Re: plant sale


Auralie-The AHS A-Z book lists 'Snowline' as Carex conica, rather than
pennsylvanica and also says the synonym is C. conica 'Hime-kan-suge.'

Only says the it is suited for bogs, moors, and damp woodlands, so the spot
you've got picked out sounds perfect. Sorry I couldn't be more helpful. My
bronze sedge that I had planted in a similar spot didn't come back this year
( I was very disappointed) but my dwarf blue always has.
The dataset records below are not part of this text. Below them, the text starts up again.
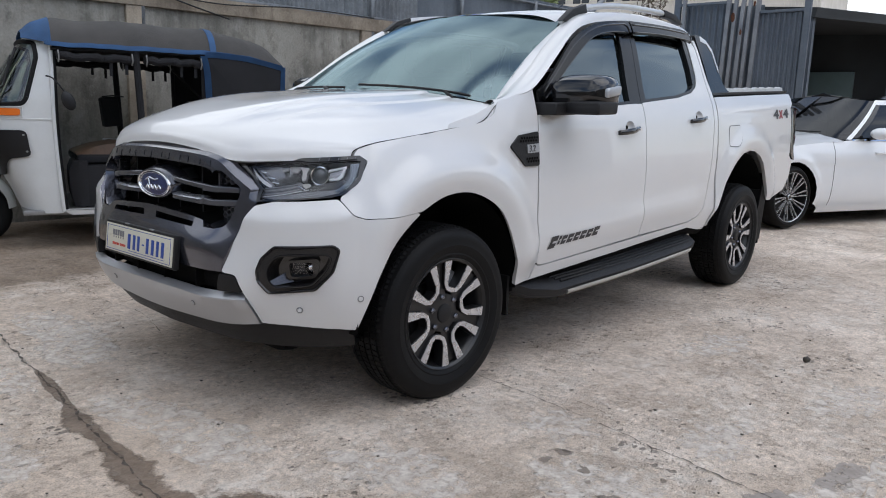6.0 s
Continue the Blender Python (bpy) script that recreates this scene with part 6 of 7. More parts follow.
tagged(part("low_wall", bm, "wall_concrete"), "low grey block wall under the lean-to", "wall", kind="structure")
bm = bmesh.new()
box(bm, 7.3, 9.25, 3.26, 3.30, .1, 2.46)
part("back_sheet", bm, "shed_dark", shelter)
bm = bmesh.new()
tube(bm, [(7.55, 3.35, 2.45), (8.9, 3.42, 3.35), (10.3, 3.5, 4.25)], .035, 10)
tagged(part("leaning_pole", bm, "pale_metal"), "long grey steel pole leaning over the lean-to", "pole")
# dry creeper tangled round a stake beside the gate
creeper = thing("dry_creeper", "bare tangled creeper stems round a thin stake", "plant", (10, 3.45, .1))
bm = bmesh.new()
tube(bm, [(0, .10, 0), (.02, .09, 1.6), (0, .05, 3.0)], [.03, .025, .018], 7)
part("stake", bm, "bark", creeper)
twigs = random.Random(21)
for k in range(34):
    p = Vector((twigs.uniform(-.06, .06), twigs.uniform(-.10, .08), twigs.uniform(2.2, 3.6)))
    d = Vector((0, twigs.uniform(-1, 1), twigs.uniform(-.6, 1))).normalized()
    pts = [p]
    for _ in range(9):
        d = (d + Vector((twigs.gauss(0, .25), twigs.gauss(0, .55), twigs.gauss(0, .55)))).normalized()
        pull = Vector((-pts[-1].x, -pts[-1].y - .02, (3.0 - pts[-1].z) * .2))
        d = (d + pull * 2.2).normalized()
        pts.append(pts[-1] + d * twigs.uniform(.07, .12))
    bm = bmesh.new()
    tube(bm, smooth_line([tuple(q) for q in pts], 3), twigs.uniform(.004, .008), 5)
    part("stem", bm, "bark", creeper)

# carport behind the gate
carport = thing("carport", "dark open carport behind the gate", "carport")
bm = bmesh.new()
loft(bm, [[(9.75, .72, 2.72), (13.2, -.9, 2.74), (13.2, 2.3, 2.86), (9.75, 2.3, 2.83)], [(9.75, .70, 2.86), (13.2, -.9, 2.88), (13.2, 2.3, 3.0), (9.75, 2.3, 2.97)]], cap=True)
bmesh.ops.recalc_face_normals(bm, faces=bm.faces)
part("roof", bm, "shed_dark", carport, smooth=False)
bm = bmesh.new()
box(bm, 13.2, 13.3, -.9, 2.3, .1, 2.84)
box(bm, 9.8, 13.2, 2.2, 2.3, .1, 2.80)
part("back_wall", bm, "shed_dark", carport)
bm = bmesh.new()
box(bm, 13.1, 13.18, .95, 1.9, 1.25, 2.15, .01)
part("panel", bm, "shed_panel", carport, "grey-green panel")
for x, y in ((13.0, .33), (9.85, .8)):
    bm = bmesh.new()
    box(bm, x - .05, x + .05, y - .05, y + .05, .1, 2.8, .006)
    part("post", bm, "gate_metal", carport)

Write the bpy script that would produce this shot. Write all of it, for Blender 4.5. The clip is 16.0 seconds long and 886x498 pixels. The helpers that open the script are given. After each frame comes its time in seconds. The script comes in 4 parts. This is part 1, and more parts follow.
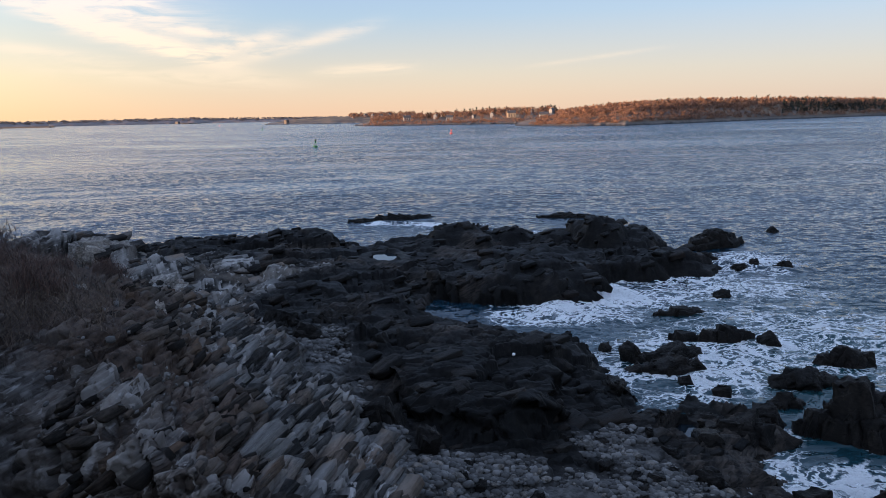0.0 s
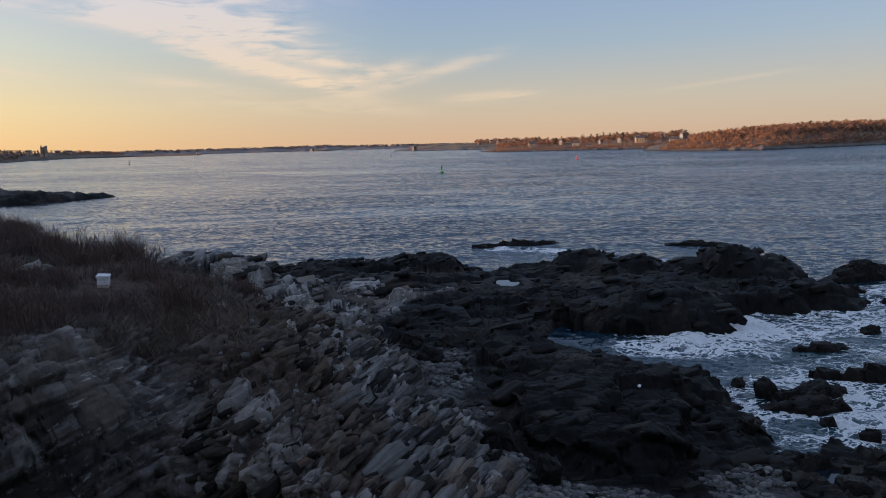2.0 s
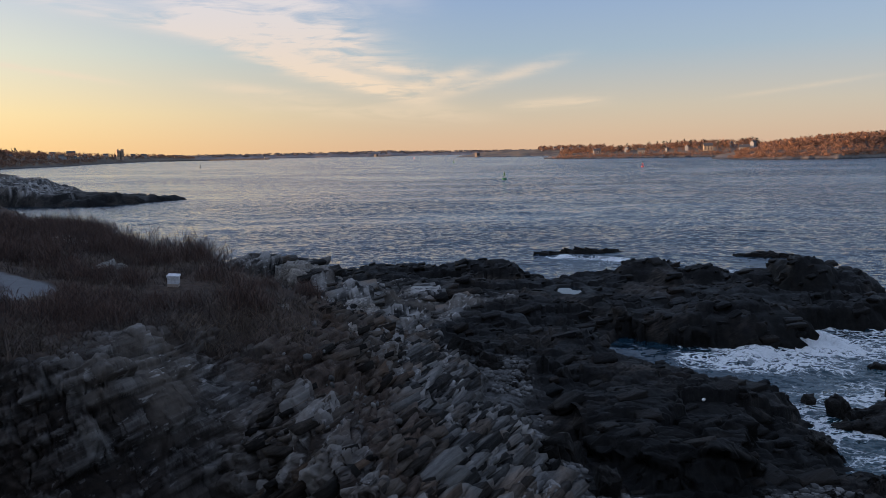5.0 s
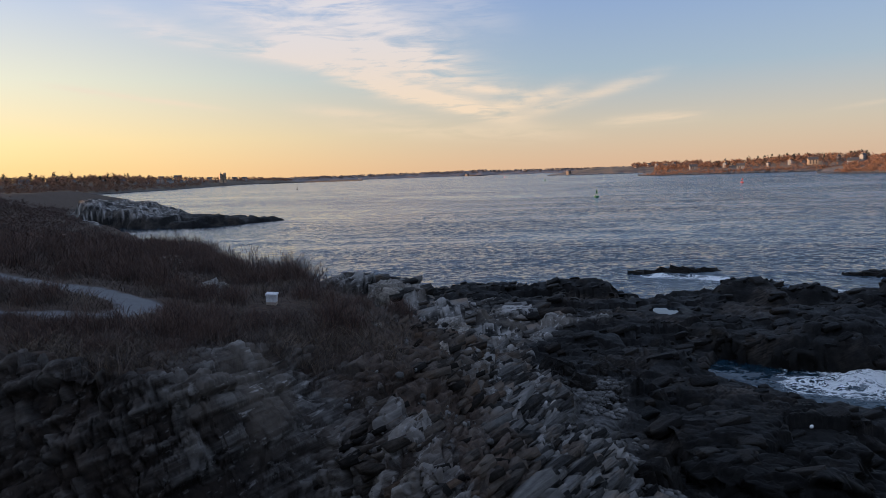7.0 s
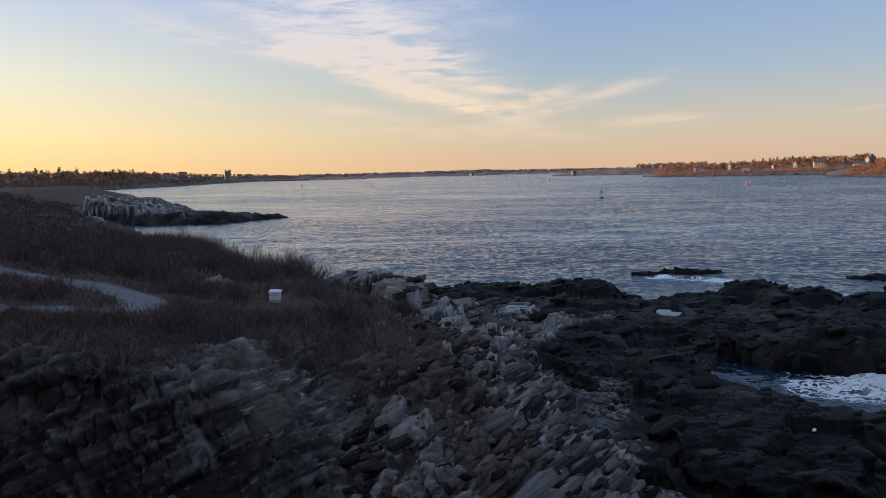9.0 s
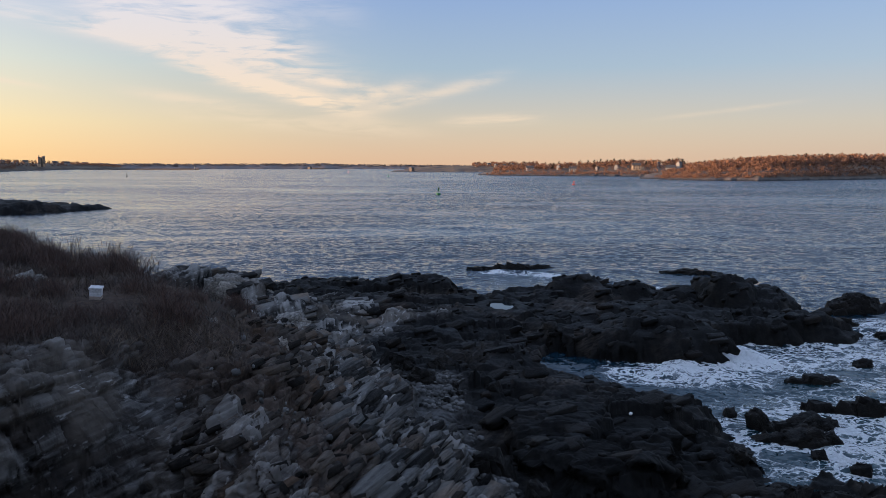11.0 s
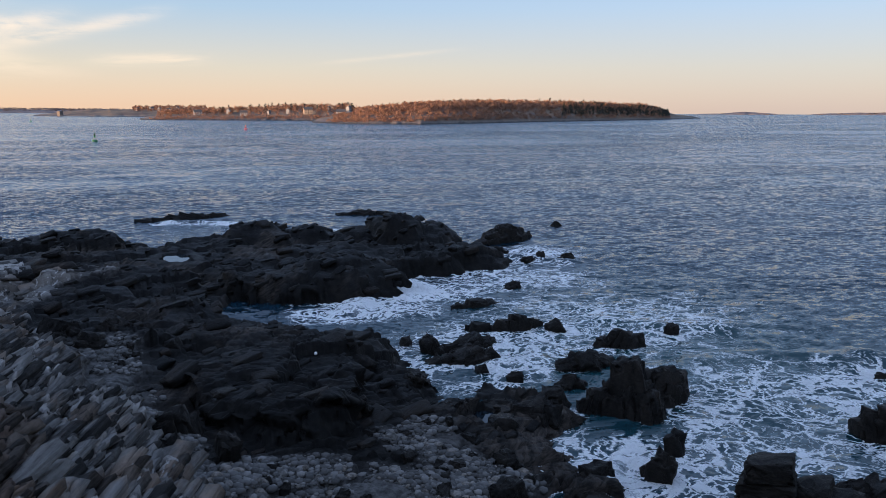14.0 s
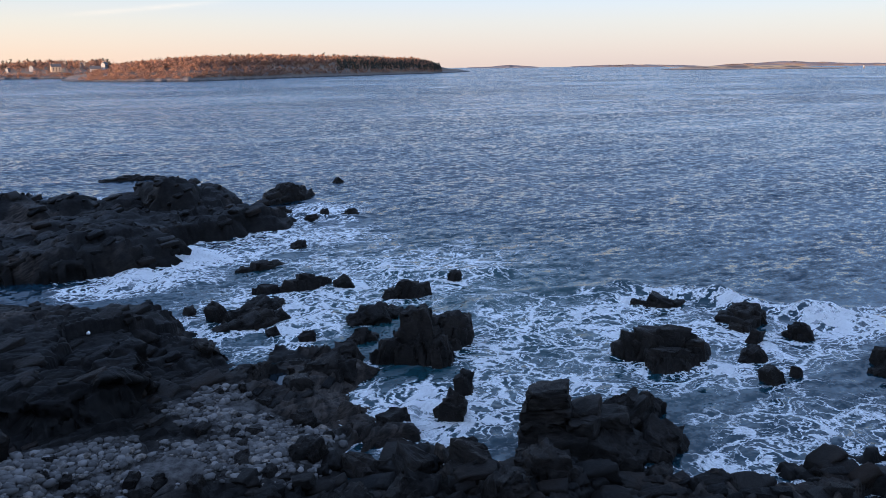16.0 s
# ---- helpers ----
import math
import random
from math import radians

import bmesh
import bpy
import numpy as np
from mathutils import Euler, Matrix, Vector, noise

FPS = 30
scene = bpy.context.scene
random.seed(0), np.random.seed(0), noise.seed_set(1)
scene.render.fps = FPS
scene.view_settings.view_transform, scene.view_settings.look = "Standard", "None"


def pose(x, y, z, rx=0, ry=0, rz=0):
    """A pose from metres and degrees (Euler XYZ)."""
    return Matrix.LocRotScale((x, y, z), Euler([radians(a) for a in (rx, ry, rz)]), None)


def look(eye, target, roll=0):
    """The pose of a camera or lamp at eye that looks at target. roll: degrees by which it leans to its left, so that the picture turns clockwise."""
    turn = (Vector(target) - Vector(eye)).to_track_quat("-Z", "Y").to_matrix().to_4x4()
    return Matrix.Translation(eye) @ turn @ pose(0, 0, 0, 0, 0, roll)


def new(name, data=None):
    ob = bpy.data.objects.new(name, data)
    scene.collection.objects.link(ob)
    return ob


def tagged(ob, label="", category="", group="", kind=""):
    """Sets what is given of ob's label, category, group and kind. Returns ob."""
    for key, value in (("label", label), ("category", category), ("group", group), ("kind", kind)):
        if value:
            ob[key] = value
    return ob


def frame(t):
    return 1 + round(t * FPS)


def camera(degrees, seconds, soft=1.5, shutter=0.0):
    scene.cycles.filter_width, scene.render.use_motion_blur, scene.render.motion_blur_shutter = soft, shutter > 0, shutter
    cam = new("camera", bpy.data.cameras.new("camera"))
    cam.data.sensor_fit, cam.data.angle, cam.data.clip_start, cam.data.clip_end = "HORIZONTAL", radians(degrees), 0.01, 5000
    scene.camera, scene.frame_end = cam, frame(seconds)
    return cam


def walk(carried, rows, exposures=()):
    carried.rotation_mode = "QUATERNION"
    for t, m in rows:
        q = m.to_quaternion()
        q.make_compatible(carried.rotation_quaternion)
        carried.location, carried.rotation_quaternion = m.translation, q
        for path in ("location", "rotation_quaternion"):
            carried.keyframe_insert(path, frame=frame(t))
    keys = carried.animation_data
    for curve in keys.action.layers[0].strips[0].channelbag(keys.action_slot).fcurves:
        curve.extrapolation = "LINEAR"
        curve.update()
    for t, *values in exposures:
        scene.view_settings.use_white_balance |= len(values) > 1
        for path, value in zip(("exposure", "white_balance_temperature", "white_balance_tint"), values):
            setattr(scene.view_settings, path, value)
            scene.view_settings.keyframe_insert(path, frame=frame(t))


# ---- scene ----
EYE = Vector((0.0, 0.0, 14.0))
# seconds, yaw to the left, pitch, roll (degrees)
PATH = [
    (0.0, 0.00, -9.75, -1.20), (0.5, 2.24, -9.25, -1.27), (1.0, 4.64, -8.51, -1.50), (1.5, 7.21, -8.04, -1.84),
    (2.0, 9.15, -7.64, -1.62), (2.5, 10.55, -7.45, -1.55), (3.0, 11.74, -7.42, -1.53), (3.5, 12.51, -7.30, -1.35),
    (6.0, 16.19, -6.52, -1.62), (6.5, 18.47, -5.95, -1.96), (7.0, 20.41, -5.49, -2.08), (7.5, 21.87, -5.49, -2.04),
    (8.0, 22.50, -5.54, -1.72), (8.2, 22.46, -5.63, -1.65), (10.3, 13.49, -5.61, -0.60), (10.5, 12.07, -5.80, -0.23),
    (11.0, 8.76, -6.06, 0.05), (11.5, 5.39, -6.48, 0.21), (12.0, 0.78, -7.12, 0.24), (12.5, -4.15, -8.03, 0.17),
    (13.0, -8.79, -8.80, 0.30), (13.5, -11.85, -9.36, 0.22), (14.0, -14.90, -10.07, 0.14), (14.5, -19.04, -11.15, 0.17),
    (15.0, -23.45, -11.80, 0.19), (15.5, -27.25, -12.66, -0.17), (16.0, -30.98, -13.30, -0.39),
]


def aim(yaw, pitch, roll):
    a, b = radians(yaw), radians(pitch)
    ahead = Vector((-math.sin(a) * math.cos(b), math.cos(a) * math.cos(b), math.sin(b)))
    return look(EYE, EYE + ahead, roll)


cam = camera(59.44, 16.0, soft=0.5)
walk(cam, [(t, aim(y, p, r)) for t, y, p, r in PATH],
     exposures=[(0.0, 1.82, 5550, 10), (0.7, 1.48, 5650, 10), (1.5, 1.33, 5750, 10), (3.5, 1.36, 5750, 10), (7.0, 1.42, 5750, 10), (10.5, 1.46, 5650, 10), (12.0, 1.60, 5600, 10), (13.5, 1.76, 5450, 10), (15.0, 1.80, 5300, 10), (16.0, 2.05, 5100, 10)])

# ---- sky and sun ----
SUN_AZ, SUN_EL = 112.0, 4.5      # degrees to the left of +y, above the horizon
world = bpy.data.worlds.new("evening_sky")
scene.world = world
world.use_nodes = True
wt = world.node_tree
wt.nodes.clear()


class Tree:
    """Short hand for building node trees."""

    def __init__(self, tree):
        self.t = tree

    def n(self, kind, props=None, **ins):
        node = self.t.nodes.new(kind)
        for k, v in (props or {}).items():
            setattr(node, k, v)
        for k, v in ins.items():
            self.put(node, k.replace("_", " "), v)
        return node

    def put(self, node, key, v):
        sock = node.inputs[int(key[1:])] if key[0] == "i" and key[1:].isdigit() else node.inputs[key]
        if isinstance(v, bpy.types.NodeSocket):
            self.t.links.new(v, sock)
        elif isinstance(v, bpy.types.Node):
            self.t.links.new(v.outputs[0], sock)
        else:
            sock.default_value = v

    def math(self, op, a, b=0.0, c=0.0, clamp=False):
        return self.n("ShaderNodeMath", {"operation": op, "use_clamp": clamp}, i0=a, i1=b, i2=c).outputs[0]

    def ramp(self, x, lo, hi, a=0.0, b=1.0):
        return self.n("ShaderNodeMapRange", {"interpolation_type": "SMOOTHSTEP"}, i0=x, i1=lo, i2=hi, i3=a, i4=b).outputs[0]

    def mix(self, f, a, b, mode="MIX"):
        m = self.n("ShaderNodeMix", {"data_type": "RGBA", "blend_type": mode})
        self.put(m, "i0", f), self.put(m, "i6", a), self.put(m, "i7", b)
        return m.outputs[2]

    def noise(self, vec, scale, detail=4.0, rough=0.55, dist=0.0):
        m = self.n("ShaderNodeTexNoise", Scale=scale, Detail=detail, Roughness=rough, Distortion=dist)
        if vec is not None:
            self.put(m, "Vector", vec)
        return m.outputs[0]

    def mapping(self, vec, loc=(0, 0, 0), rot=(0, 0, 0), scale=(1, 1, 1)):
        return self.n("ShaderNodeMapping", Vector=vec, Location=loc, Rotation=[radians(a) for a in rot], Scale=scale).outputs[0]

    def bump(self, height, strength, dist, normal=None):
        b = self.n("ShaderNodeBump", Strength=strength, Distance=dist, Height=height)
        if normal is not None:
            self.put(b, "Normal", normal)
        return b.outputs[0]


W = Tree(wt)
sky = W.n("ShaderNodeTexSky", {"sky_type": "NISHITA", "sun_disc": False, "sun_elevation": radians(SUN_EL),
                               "sun_rotation": radians(-SUN_AZ), "altitude": 20.0, "air_density": 1.0,
                               "dust_density": 0.6, "ozone_density": 1.5})
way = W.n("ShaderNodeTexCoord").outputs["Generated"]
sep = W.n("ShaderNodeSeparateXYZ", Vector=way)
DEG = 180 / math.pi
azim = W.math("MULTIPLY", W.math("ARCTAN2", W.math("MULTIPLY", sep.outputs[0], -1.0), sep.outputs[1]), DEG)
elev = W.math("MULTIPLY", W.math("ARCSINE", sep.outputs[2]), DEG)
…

Give it a shot.

Andrea H
Beaufort, SC


----- Original Message ----- 
From: <Aplfgcnys@aol.com>
To: <gardenchat@hort.net>
Sent: Saturday, May 15, 2004 3:22 PM
Subject: [CHAT] plant sale


> Just got back from the Lasdon Park & Arboretum plant sale where we both
> worked as cashiers.  It is always a good sale with a wide selection of
really
> choice perennials, shrubs and trees, but in past years the weather has
been awful,
> rainy, cold, or both, and attendance has been disappointing.  Today was
> brilliant and hot (I think I'd really prefer cold) and the crowds turned
out.
>
>  Since I already have too many plants lined up waiting to be planted, I
tried
> to control myself, and came away with only about a dozen plants.  Most of
> what I bought was fairly conventional - nice varieties of things I already
have,
> like a pink Stokesia to go with my blue and white ones.  What I did invest
> heavily in is a dwarf variegated sedge, Carex pennsylvanica 'Snowline.'
Do  any
> of you have experience with this plant?
>
> I have an area at the bottom of the so-called lawn adjacent to the small
pond
> that is difficult.  The soil is very heavy clay despite years of
amendments -
> that is, what soil there is between several subterranean boulders.  It is
> almost boggy in the spring since it is barely above the level of the pond,
but in
> the summer dries out to cement-like hardness.  I have lost quite a few
things
> that I have planted there - in fact about the only thing that has really
> thrived (thriven?) is Oenethera (sp.? evening primrose) and several clumps
of
> Miscanthus.  This spring one of the Miscanthus clumps seems dead in the
middle,
> but I'm told that this is not too serious - I must just dig it up and
divide it.
>  Of course it will probably take a back-hoe to dig it, but that's another
> problem.
>
> What I had been thinking was that I would develop the area with a variety
of
> grasses, and I have added several others that seem to be doing all right.
> Deer don't bother Miscanthus and don't do much damage to the others - or
haven't
> so far.  So when I saw this sedge, I thought it might make a low  element
for
> the front of the grass garden.  The pond is edged with sedges which grew
there
> naturally - I don't know what kind they are but I think they are really
> lovely, making clumps abut two feet high by three feet across of very
fine, arching
> foliage that stays pretty even when it turns brown in the winter.  I don't
> know if this sedge will work, but it's worth a try.
>
> Now it's too hot - 88 degrees - to go out and plant the new stuff - hope
> tomorrow is cooler and we get the rain that was predicted for today.